L’OPERAIO E IL CONTADINO
L’agricoltore in trattore che protesta a Sanremo, l’operaio dell’auto prodotta a Mirafiori che è preoccupato per il suo posto di lavoro, l’imprenditore del settore degli imballaggi che potrebbe chiudere la sua fabbrica per il diktat europeo sull’utilizzo della plastica, sono le conseguenze inattese di una “macchina” che non fa prigionieri. La politica europea deve rimettere l’uomo al centro del suo progetto. Massimo Cacciari ha descritto con efficacia sulla Stampa questo processo: «La standardizzazione è il primo passo alla universale “artificializzazione”. Più la norma è astratta e rigidamente vincolante, più è difficile seguirla per il produttore tradizionale e facile, invece, per chi opera con grandi mezzi e su larga scala».
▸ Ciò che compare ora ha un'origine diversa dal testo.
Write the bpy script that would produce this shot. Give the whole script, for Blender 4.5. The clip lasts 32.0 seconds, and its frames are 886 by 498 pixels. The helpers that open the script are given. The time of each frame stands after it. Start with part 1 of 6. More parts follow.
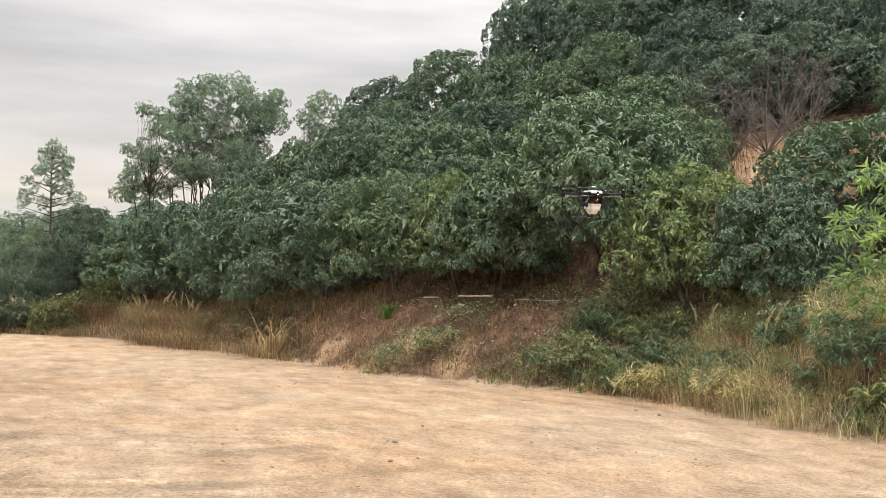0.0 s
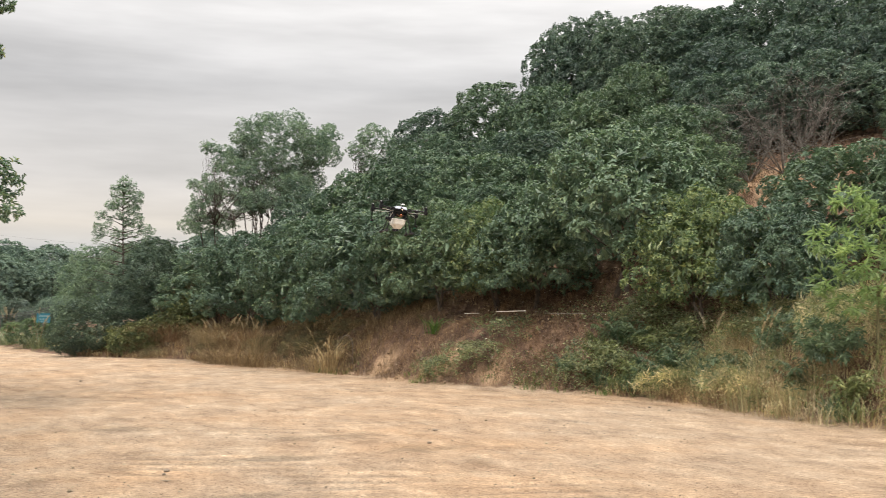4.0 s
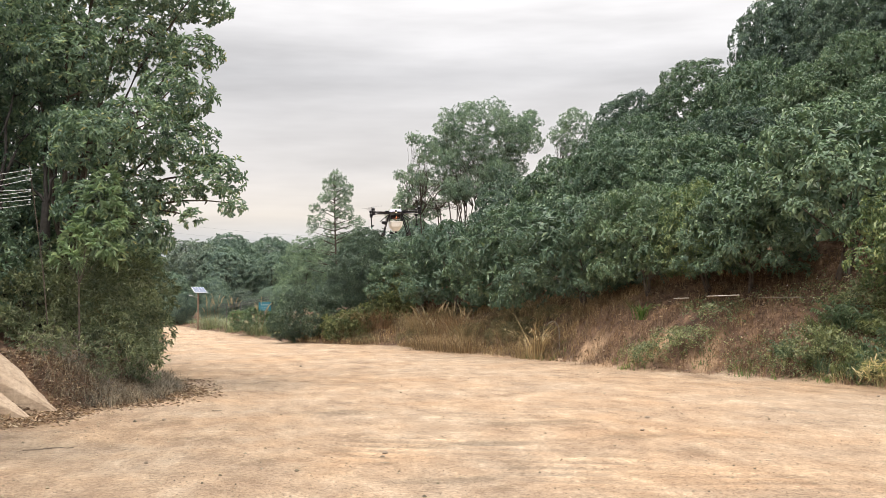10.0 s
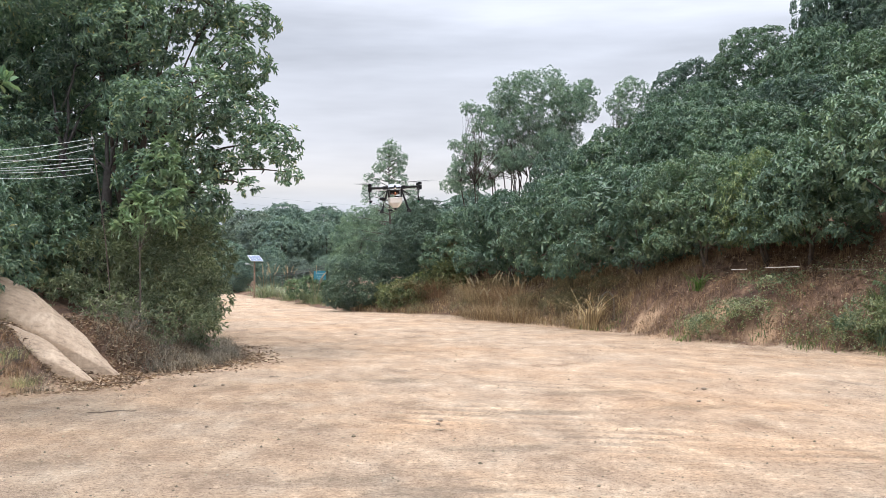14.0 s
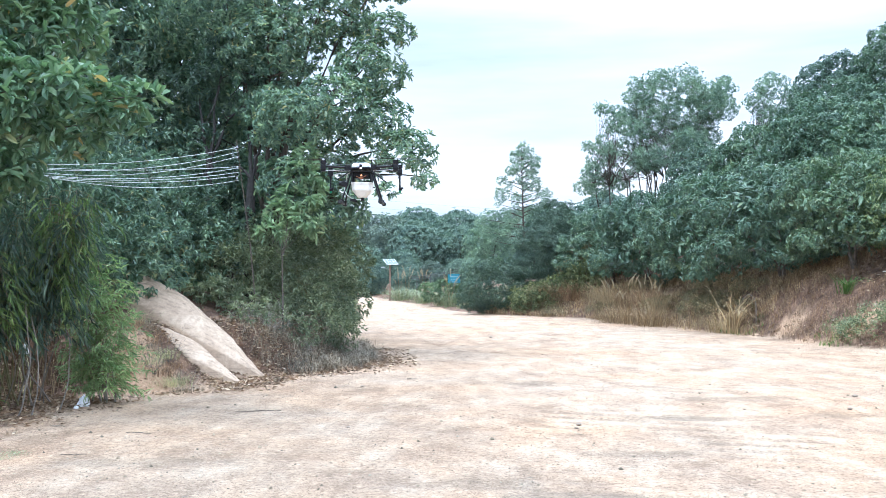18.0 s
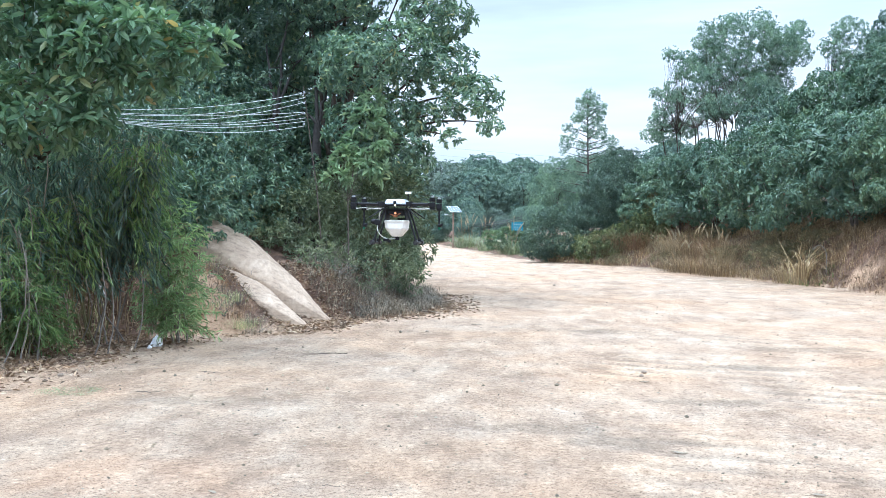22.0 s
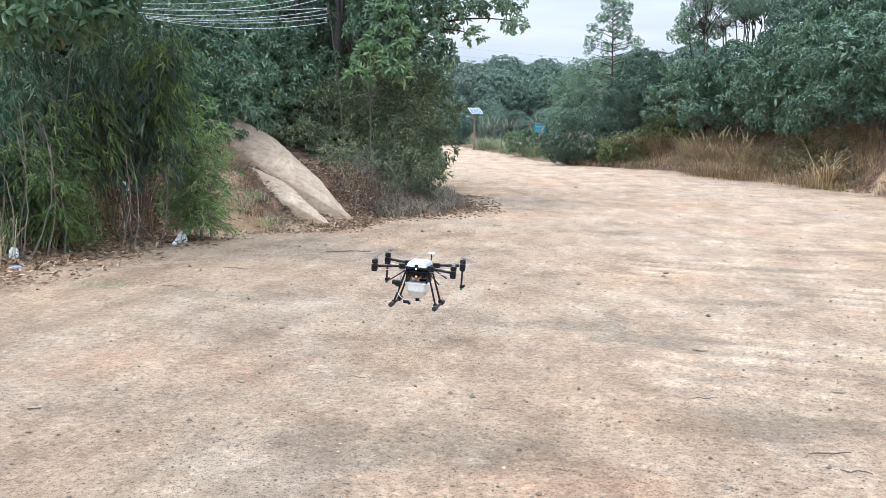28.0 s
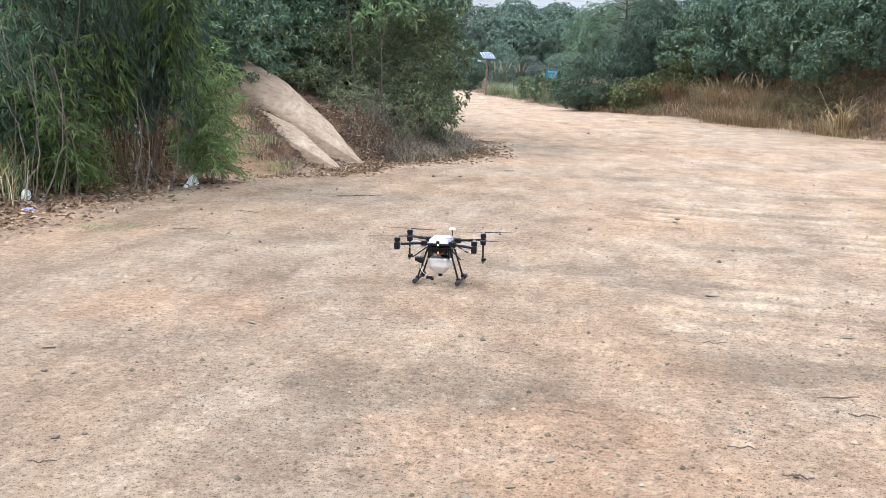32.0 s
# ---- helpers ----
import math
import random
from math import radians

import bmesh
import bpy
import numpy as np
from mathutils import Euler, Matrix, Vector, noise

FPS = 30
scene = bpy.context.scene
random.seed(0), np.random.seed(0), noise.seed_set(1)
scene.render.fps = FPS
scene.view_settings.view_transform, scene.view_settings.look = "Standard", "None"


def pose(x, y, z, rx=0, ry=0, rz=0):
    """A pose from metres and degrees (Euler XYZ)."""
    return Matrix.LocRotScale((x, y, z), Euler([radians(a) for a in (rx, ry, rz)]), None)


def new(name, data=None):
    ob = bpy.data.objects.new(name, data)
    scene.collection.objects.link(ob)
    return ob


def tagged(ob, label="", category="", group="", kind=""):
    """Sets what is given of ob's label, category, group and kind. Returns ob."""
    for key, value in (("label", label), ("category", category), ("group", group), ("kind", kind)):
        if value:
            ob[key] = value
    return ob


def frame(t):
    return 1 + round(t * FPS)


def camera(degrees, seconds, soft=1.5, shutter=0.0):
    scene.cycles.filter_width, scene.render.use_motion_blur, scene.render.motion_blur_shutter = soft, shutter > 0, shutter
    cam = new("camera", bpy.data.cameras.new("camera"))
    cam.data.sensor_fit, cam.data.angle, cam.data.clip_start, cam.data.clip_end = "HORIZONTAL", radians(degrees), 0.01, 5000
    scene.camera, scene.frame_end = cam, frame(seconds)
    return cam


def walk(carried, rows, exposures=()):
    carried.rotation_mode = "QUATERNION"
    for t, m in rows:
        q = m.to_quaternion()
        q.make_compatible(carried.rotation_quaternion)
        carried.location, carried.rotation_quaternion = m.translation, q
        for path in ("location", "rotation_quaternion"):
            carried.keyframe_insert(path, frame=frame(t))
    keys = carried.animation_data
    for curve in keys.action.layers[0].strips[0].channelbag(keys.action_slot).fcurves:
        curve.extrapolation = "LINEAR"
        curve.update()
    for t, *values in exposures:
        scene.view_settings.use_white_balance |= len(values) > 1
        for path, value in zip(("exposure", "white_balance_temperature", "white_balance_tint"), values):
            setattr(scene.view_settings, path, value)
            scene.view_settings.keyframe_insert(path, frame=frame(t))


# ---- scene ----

Non è vero che non ci sono differenze tra destra e sinistra, perché in questo scenario le posizioni politiche sono visibili e seppur viziate dalla propaganda, hanno un grande significato per oggi e soprattutto domani. La protesta degli agricoltori è solo la punta dell’iceberg, ma è la parte sommersa quella più grande e profonda. La fine degli -ismi del Novecento, la destrutturazione dei partiti, non ha azzerato le ideologie, si stanno semplicemente ricreando su nuove basi, parole d’ordine. Nuovi totem e tabù emergono come isole nell’oceano della nostra esistenza. Si può decidere di non stare né da una parte né dall’altra, di assumere una comoda posizione da spettatore, sto alla finestra e vedo che succede, ma agli ignavi non sarà riservato un posto migliore. Il dibattito del presente, il rumore della nostra Babele contemporanea può sembrare un urlo incomprensibile, ma se si ascolta bene l’uomo della strada, allora le parole si fanno improvvisamente chiare, l’inquietudine diventa leggibile. Le elezioni europee e il voto americano sono un appuntamento dell’Occidente al bivio della strada, è lo smarrimento dell’Essere che si scopre di Non-Essere. Sarà un anno straordinario, viviamo tempi interessanti. Forse troppo.